The headquarters of MedCure, one of the nation’s largest body brokers, was raided in Portland, Oregon last week. After executing their search warrant, the building was sealed, and federal agents have now seized their records in relation to an inquiry about the how MedCure distributes the body parts it has acquired from donors.
FBI spokeswoman Beth Anne Steele confirmed the agency’s search of the huge MedCure facility. Citing a source “familiar with the matter,” Reuters says the FBI took records from the facility, but did not remove human remains.
The search warrant at MedCure is sealed, but it is a sign that an FBI investigation of the company is advancing. In order to obtain a search warrant to seize records, agents must provide a detailed affidavit to a U.S. magistrate with evidence to support probable cause that crimes have been committed and that related records may be on the premises, according to Reuters.
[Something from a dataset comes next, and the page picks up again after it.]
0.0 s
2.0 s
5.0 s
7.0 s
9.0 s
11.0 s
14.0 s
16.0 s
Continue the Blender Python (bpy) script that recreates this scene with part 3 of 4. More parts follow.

Companies that are known as “body brokers” trade in body parts. While organ donation is heavily regulated, and tissue banking is policed by the FDA, whole body donation is not monitored by any government agency. States have differing rules, which are enforced at varying levels of attention.
Due to the loophole, whole body donations may not go where donors think they will go. There are only six whole body donation businesses which are accredited in the U.S. At Anatomical Gift Association, a non-profit, all donations go to medical schools to be used for student and doctor education.
But the sale of body parts for profit is a growing concern in the United States. Without regulation, whole body donations to other organizations could be shady. While it is illegal to sell body parts for profit, Reuters stated that one of their reporters was able to purchase two heads and a spine from a Tennessee broker, after exchanging only a few emails.
MedCure is accredited by the American Association of Tissue Banks, and is also licensed by the state health departments in Oregon.
“MedCure is fully cooperating with the FBI, and looks forward to resolving whatever questions the government may have about their business,” said Jeffrey Edelson, a Portland attorney who represents the company. “Out of respect for the integrity of the process, we do not believe that further comment is appropriate at this time.”
According to the report, MedCure received more than 11,000 donated bodies and distributed more than 51,000 body parts to medical industry customers nationally, from 2011 through 2015. An additional 80,000 people have reportedly pledged to donate their bodies to MedCure when they die.
“There’s always the possibility for problems when you have an industry that’s unregulated,” said Kevin Cmunt, former president of the American Association of Tissue Banks.